TASK GOAL —
Skip the pictures. Transcribe the rest of the data below without changing a word.
***** SOURCE EXCERPT *****
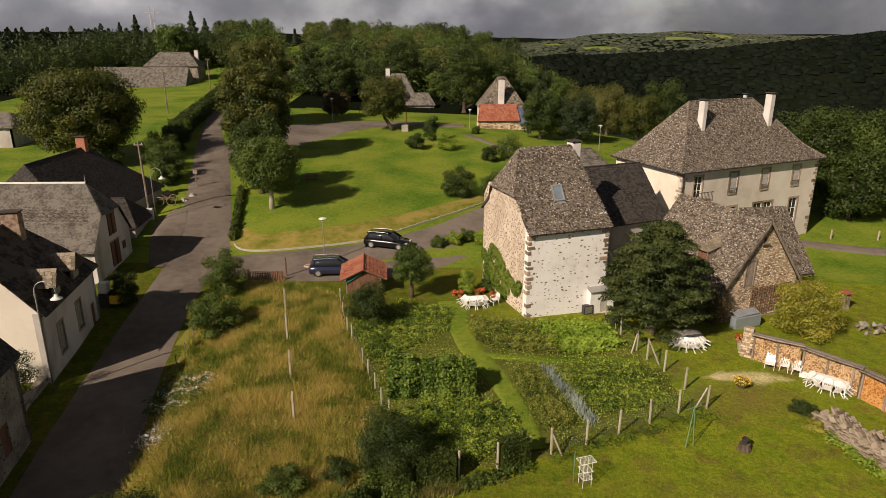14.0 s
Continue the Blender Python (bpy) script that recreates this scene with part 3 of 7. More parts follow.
def foliage(lobes, n, size, seed, shell=0.5, gap=0.0, gap_scale=0.7, squash=1.0, droop=0.0, floor=None, tri=False):
    """Many small leaf blades on and in ellipsoid lobes (x, y, z, rx, ry, rz)."""
    rng = np.random.default_rng(seed)
    Lb = np.array(lobes, float)
    area = (Lb[:, 3] * Lb[:, 4] + Lb[:, 3] * Lb[:, 5] + Lb[:, 4] * Lb[:, 5])
    k = rng.choice(len(Lb), n, p=area / area.sum())
    d = rng.normal(size=(n, 3))
    d /= np.linalg.norm(d, axis=1)[:, None]
    rad = 1 - shell * rng.random(n) ** 1.8
    P = Lb[k, :3] + d * Lb[k, 3:] * rad[:, None] * (1 + 0.10 * rng.normal(size=n))[:, None]
    keep = np.ones(n, bool)
    if floor is not None:
        keep &= P[:, 2] > floor
    if gap:
        w = P * gap_scale
        nz = np.sin(w[:, 0] * 2.1 + 1.3 * np.sin(w[:, 1] * 1.7)) * np.sin(w[:, 1] * 2.3 + 1.1 * np.sin(w[:, 2] * 1.9)) * np.sin(w[:, 2] * 2.6 + 1.2 * np.sin(w[:, 0] * 1.5))
        keep &= nz > -1 + gap + 0.3 * (rng.random(n) - 0.5)
    P, d = P[keep], d[keep]
    n = len(P)
    nn = d * 1.15 + rng.normal(size=(n, 3)) * 0.42 + np.array([0, 0, 0.25])
    nn /= np.linalg.norm(nn, axis=1)[:, None]
    t = np.cross(nn, rng.normal(size=(n, 3)))
    t[:, 2] -= droop
    t /= np.linalg.norm(t, axis=1)[:, None]
    b = np.cross(nn, t)
    s = size * (0.6 + 0.8 * rng.random(n))[:, None]
    if tri:
        V = np.stack([P - t * s * 0.48 - b * s * 0.32, P - t * s * 0.48 + b * s * 0.32, P + t * s * 0.62 + nn * s * 0.08], 1).reshape(-1, 3)
        return V, np.arange(n)[:, None] * 3 + np.arange(3)[None, :]
    V = np.stack([P - t * s * 0.5, P + b * s * 0.34 * squash + nn * s * 0.08, P + t * s * 0.55, P - b * s * 0.34 * squash + nn * s * 0.08], 1).reshape(-1, 3)
    F = (np.arange(n)[:, None] * 4 + np.arange(4)[None, :])
    return V, F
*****
RESULT —
14.0 s
Continue the Blender Python (bpy) script that recreates this scene with part 3 of 7. More parts follow.
def foliage(lobes, n, size, seed, shell=0.5, gap=0.0, gap_scale=0.7, squash=1.0, droop=0.0, floor=None, tri=False):
    """Many small leaf blades on and in ellipsoid lobes (x, y, z, rx, ry, rz)."""
    rng = np.random.default_rng(seed)
    Lb = np.array(lobes, float)
    area = (Lb[:, 3] * Lb[:, 4] + Lb[:, 3] * Lb[:, 5] + Lb[:, 4] * Lb[:, 5])
    k = rng.choice(len(Lb), n, p=area / area.sum())
    d = rng.normal(size=(n, 3))
    d /= np.linalg.norm(d, axis=1)[:, None]
    rad = 1 - shell * rng.random(n) ** 1.8
    P = Lb[k, :3] + d * Lb[k, 3:] * rad[:, None] * (1 + 0.10 * rng.normal(size=n))[:, None]
    keep = np.ones(n, bool)
    if floor is not None:
        keep &= P[:, 2] > floor
    if gap:
        w = P * gap_scale
        nz = np.sin(w[:, 0] * 2.1 + 1.3 * np.sin(w[:, 1] * 1.7)) * np.sin(w[:, 1] * 2.3 + 1.1 * np.sin(w[:, 2] * 1.9)) * np.sin(w[:, 2] * 2.6 + 1.2 * np.sin(w[:, 0] * 1.5))
        keep &= nz > -1 + gap + 0.3 * (rng.random(n) - 0.5)
    P, d = P[keep], d[keep]
    n = len(P)
    nn = d * 1.15 + rng.normal(size=(n, 3)) * 0.42 + np.array([0, 0, 0.25])
    nn /= np.linalg.norm(nn, axis=1)[:, None]
    t = np.cross(nn, rng.normal(size=(n, 3)))
    t[:, 2] -= droop
    t /= np.linalg.norm(t, axis=1)[:, None]
    b = np.cross(nn, t)
    s = size * (0.6 + 0.8 * rng.random(n))[:, None]
    if tri:
        V = np.stack([P - t * s * 0.48 - b * s * 0.32, P - t * s * 0.48 + b * s * 0.32, P + t * s * 0.62 + nn * s * 0.08], 1).reshape(-1, 3)
        return V, np.arange(n)[:, None] * 3 + np.arange(3)[None, :]
    V = np.stack([P - t * s * 0.5, P + b * s * 0.34 * squash + nn * s * 0.08, P + t * s * 0.55, P - b * s * 0.34 * squash + nn * s * 0.08], 1).reshape(-1, 3)
    F = (np.arange(n)[:, None] * 4 + np.arange(4)[None, :])
    return V, F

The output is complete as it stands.